India to Scrap 6% Digital Advertising Tax from April 1, 2025: A Game-Changer for Global Tech Firms and Indian Startups
New Delhi – March 31, 2025 – In a landmark policy shift, the Indian government has announced the elimination of the 6% Equalization Levy on online advertising services, effective April 1, 2025. Originally introduced in 2020, this digital tax targeted foreign tech giants offering digital ad services in India. The removal marks a crucial step in modernizing India’s digital taxation framework and fostering a more open, innovation-driven economy.
What Was the 6% Equalization Levy?
The Equalization Levy, often referred to as the “digital tax,” was introduced under India’s Finance Act of 2020. It applied to non-resident companies offering online advertising and digital marketing services, especially companies without a physical presence in India but generating significant revenues from the Indian market.
Platforms like Google Ads, Meta (Facebook), Amazon Ads, and LinkedIn fell within the purview of this tax, which increased the effective cost of digital ad campaigns for Indian businesses that relied on these platforms to market products and services.
Why Is the Digital Tax Being Removed?
Reducing the Cost Burden on Global Tech Companies
The tax had long been a point of friction between India and multinational tech firms. By removing it, the government aims to:
- Lower the compliance and tax-related costs faced by foreign digital platforms.
- Encourage increased investment and participation of global players in India’s digital economy.
- Promote fair pricing for digital advertising, reducing pass-through costs to Indian advertisers.
Aligning with Global Tax Reforms and OECD Frameworks
The move reflects India’s commitment to harmonizing its digital tax policies with global best practices. The OECD’s Pillar One and Pillar Two frameworks, which promote a unified approach to digital taxation, are gaining global acceptance. India’s removal of the digital tax is seen as a step toward:
- Avoiding double taxation on cross-border digital services.
- Supporting multilateral cooperation on tax treaties and digital economy regulations.
- Creating a more predictable tax environment for foreign direct investment.
Encouraging Domestic Business Growth and Digital Inclusion
The tax disproportionately impacted startups, SMEs, and independent businesses in India that rely heavily on affordable digital marketing to grow. With its removal:
- The cost of acquiring customers online is expected to drop.
- Indian brands will have more competitive ad rates and improved marketing ROI.
- Smaller firms will gain equal access to high-impact advertising channels.
Positive Impacts Across India’s Digital Landscape
Boost for Indian Startups and SMEs
Lower advertising costs will make it easier for emerging brands, e-commerce players, and regional startups to market their services online. Many of these businesses had scaled back ad budgets due to the elevated cost imposed by the digital tax.

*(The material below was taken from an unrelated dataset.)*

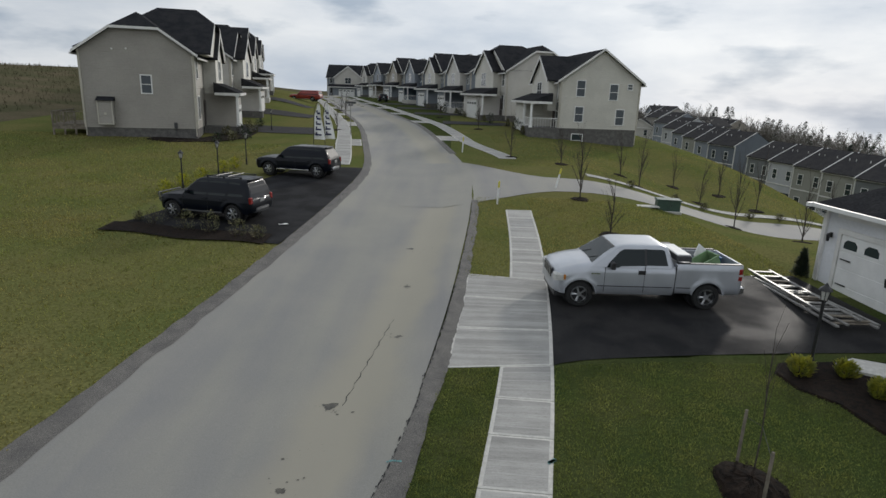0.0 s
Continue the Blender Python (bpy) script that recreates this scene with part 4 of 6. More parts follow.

Stronger Ad Ecosystem for Global Tech Platforms
For major players like Google, Meta, Amazon, and Microsoft, the removal of the levy means:
- Simplified billing and taxation processes in India.
- An incentive to deepen their footprint, possibly through local hiring, R&D, and partnerships.
- Greater advertiser confidence and spending across their ad platforms.
Fueling India’s Digital Economy Vision
With a projected digital economy value of $1 trillion by 2030, India is positioning itself as a global leader in digital innovation. Removing the digital tax helps:
- Increase investor confidence in India’s regulatory stability.
- Attract more foreign direct investment (FDI) into technology, fintech, and online commerce sectors.
- Build a robust and inclusive digital advertising market that supports both local and global players.
Government’s Long-Term Strategy for Digital Economy Reforms
This reform is part of a broader digital governance strategy, which includes:
- Simplifying tax codes for cross-border e-commerce and digital services.
- Encouraging the use of AI, blockchain, and big data in governance and business.
- Promoting Make in India and Digital India initiatives by improving the ease of doing business for tech companies.
By removing the Equalization Levy, the government sends a strong message: India is ready to embrace global digital standards, support innovation, and become a hub for the world’s top digital platforms.
What’s Next?
- Domestic ad prices may stabilize or decrease, particularly on major global platforms.
- More digital advertising dollars are expected to flow into India, fueling jobs in media, marketing, and creative industries.
- Indian authorities will continue working with the OECD and G20 to implement global tax norms, potentially phasing in a unified digital services tax in the future.
Final Thoughts
The removal of the 6% digital tax on online ads represents a bold and progressive move by the Indian government. It strengthens India’s position in the global digital economy, benefits both foreign platforms and local businesses, and sets the stage for more equitable and innovation-friendly taxation policies.
As digital marketing continues to be the lifeblood of modern business, this tax reform is a welcome relief – and a powerful signal of India’s intent to be a leader in the global digital transformation.
Disclaimer: This article is for informational purposes only and is based on publicly available sources as of March 31, 2025. It should not be construed as tax, legal, or investment advice. Please consult professional advisors or government resources for updates and personalized guidance.